Monday 31 July 2017

The Book I Read In July

Fiction
'The Mammoth Book of Historical Detectives' ed. by Mike Ashley
A combination of factors including not being allowed to read in bed again and watching coverage of the Tour De France has reduced the amount of reading I have been doing.  Consequently I have only got through a single book this month though at 532 pages it was not a short one.  It is the sequel to 'The Mammoth Book of Historical Whodunnits' (1993) which I read back in May.  As with that book, this one, published two years later collects short stories into chronological order, though it stretches further, going back to 35000 BCE and stretching into the 1920s.

Many of the authors who featured in the previous book return in this one.  This does lead to a rather patchy collection and I wish Ashley had selected more on the basis of quality rather than the name of the author.  This is particularly the case with the Ellis Peters chapter, which is not a story at all but an account of a true witch trial involving a duchess in 1441.  It was published first in 1950 and suffers from that contorted, overblown language that some mid-20th century authors fell into using.  It certainly does not show Peters in the best light and should have been excluded.

Among the other stories, there are 29 in total, there were some I liked and others were weak or tedious.  I liked 'Death in the Dawntime' by F. Gwymplaine MacIntyre, set in aboriginal Australia handled very well to get the reader into the culture of the people of the time and their perceptions.  Two authors who featured in the previous book and stand up well in this one are Peter Tremayne with another story set in 7th century Ireland featuring a nun-lawyer, Sister Fidelma and a Judge Dee story by Robert Van Gulik set in the same century but in China.  Of others who appear again, 'The Midwife's Tale' by Margaret Frazer is very good; it features another nun-detective.  S.S. Rafferty's 'The Curse of the Connecticut Clock' featuring Captain Cork is not as good as the story featuring this character in the previous book.  'The Chapman and the Tree of Doom' by Kate Sedley is a medieval one but with a pedlar as the detective and it is bleak but engaging.  'Man's Inherited Death' by Keith Heller featuring a London watchman in 1729 is another with a refreshing perspective.  The story by P.C. Docherty featuring Moll Flanders as investigator in Tudor England certainly has different approaches to solving crime and an unexpected outcome.

There are a number of Roman set investigations, Steven Saylor's featured is not his best but I was pleased to see the return of Wallace Nicholls's Sollius a detective who is also a slave.  The Roman ones from John Maddox Roberts and Mary Reed & Eric Mayer are not bad either.

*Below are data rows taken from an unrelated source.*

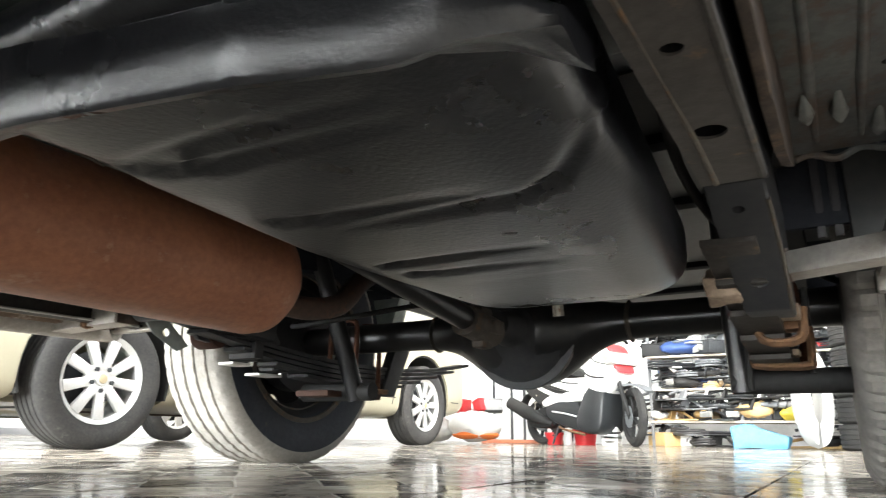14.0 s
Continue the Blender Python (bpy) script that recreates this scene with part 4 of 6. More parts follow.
def leaf_spring(y, mat):
    sp = None
    for k in range(5):
        half = 0.66 - 0.11 * k
        pts = [(RX - 0.02 + t * half, 0.262 - 0.0125 * k + 0.06 * (t * half / 0.66) ** 2) for t in np.linspace(-1, 1, 15)]
        bm = prism(B(), pts + [(x, z + 0.0095) for x, z in pts[::-1]], y - 0.034, y + 0.034, "y", bevel=0.001, seg=1)
        o = part("leaf_spring" if sp is None else "leaf", bm, M[mat], truck if sp is None else sp, "stack of dusty steel spring leaves" if sp is None else "")
        sp = sp or o
    for dx in (-0.055, 0.055):
        bm = tube(B(), [(RX + dx, y - 0.045, 0.185), (RX + dx, y - 0.045, 0.36), (RX + dx, y - 0.03, 0.39), (RX + dx, y + 0.03, 0.39), (RX + dx, y + 0.045, 0.36), (RX + dx, y + 0.045, 0.185)], 0.007, seg=10, n=4)
        part("u_bolt", bm, M["rust"], sp)
    part("spring_plate", box(B(), (RX, y, 0.2), (0.17, 0.125, 0.014), bevel=0.004), M["rust_pale"], sp, "rusty clamping plate")
    if y > 0:
        part("spring_clip", box(B(), (RX - 0.42, y, 0.268), (0.03, 0.085, 0.04), bevel=0.004), M["black"], sp, "black leaf clip")
        part("spring_eye", cyl(B(), (RX - 0.68, y - 0.045, 0.33), (RX - 0.68, y + 0.045, 0.33), 0.028, seg=20), M["black"], sp)
    return sp


leaf_spring(-0.605, "rail")
leaf_spring(0.5, "black")
# near spring hanger: black plate with punched holes, then the rusty buffer under it
bm = prism(B(), [(2.13, 0.376), (2.2, 0.352), (2.281, 0.326), (2.38, 0.291), (2.45, 0.263), (2.53, 0.262), (2.545, 0.3), (2.5, 0.42), (2.2, 0.48)], -0.663, -0.597, "y", bevel=0.006)
tool = B()
for x, rr in ((2.213, 0.0075), (2.281, 0.0085), (2.38, 0.012)):
    cyl(tool, (x, -0.628, 0.25), (x, -0.628, 0.38), rr, seg=14)
part("spring_hanger", cut(bm, tool), M["black"], truck, "black spring hanger with punched holes")
part("hanger_edge", tube(B(), [(2.2, -0.662, 0.353), (2.281, -0.6635, 0.327), (2.38, -0.6635, 0.292), (2.45, -0.662, 0.264)], 0.003, seg=8), M["dirty_steel"], truck, "rubbed hanger edge")
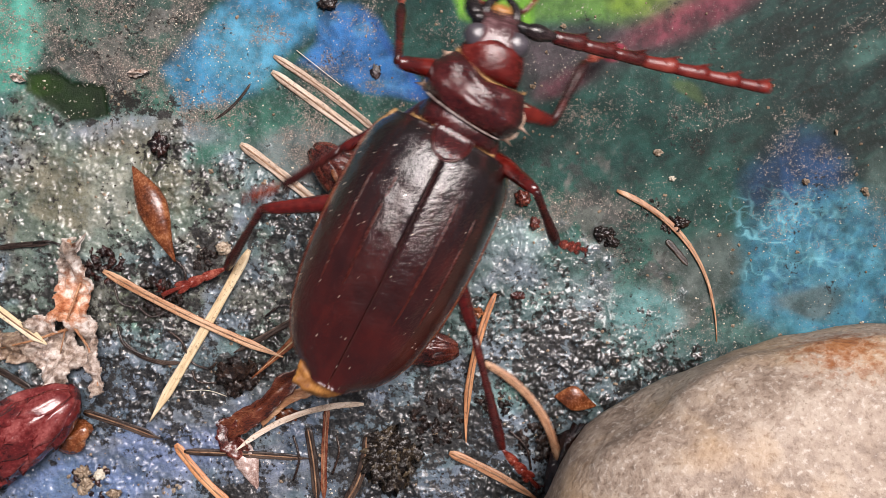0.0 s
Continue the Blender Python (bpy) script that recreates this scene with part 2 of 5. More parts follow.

Some of the stories irritate me.  These tend to come later in the book.  Ashley is a big fan of the work of Melville Davisson Post, the Uncle Abner stories, but to me they are too righteous and constrained.  I prefer the one which precedes the Abner story in this collection, 'Deadly Will and Testament' by Ron Burns which shows how racial legislation weighed against justice in 19th century Virginia.  Perhaps the most pointless story is 'Murdering Mr. Boodle' by Amy Myers set in a 19th century publishing house with a chef-detective who is not a spot on Henry Crabbe.  Edward D. Hoch's 'The Trail of Bells' set in the Arizona Territory in 1887 is well done and has a very different and more violent atmosphere compared to some of these stories.

Overall this is more of a mixed bag than the first book.  The best stories are better but there are a few too many that leave me unimpressed.  I have long read Van Gulik novels but I think I will now seek out those by Peter Tremayne, which as this collection was produced in the 1990s, should be knocking around charity shops and car book sales.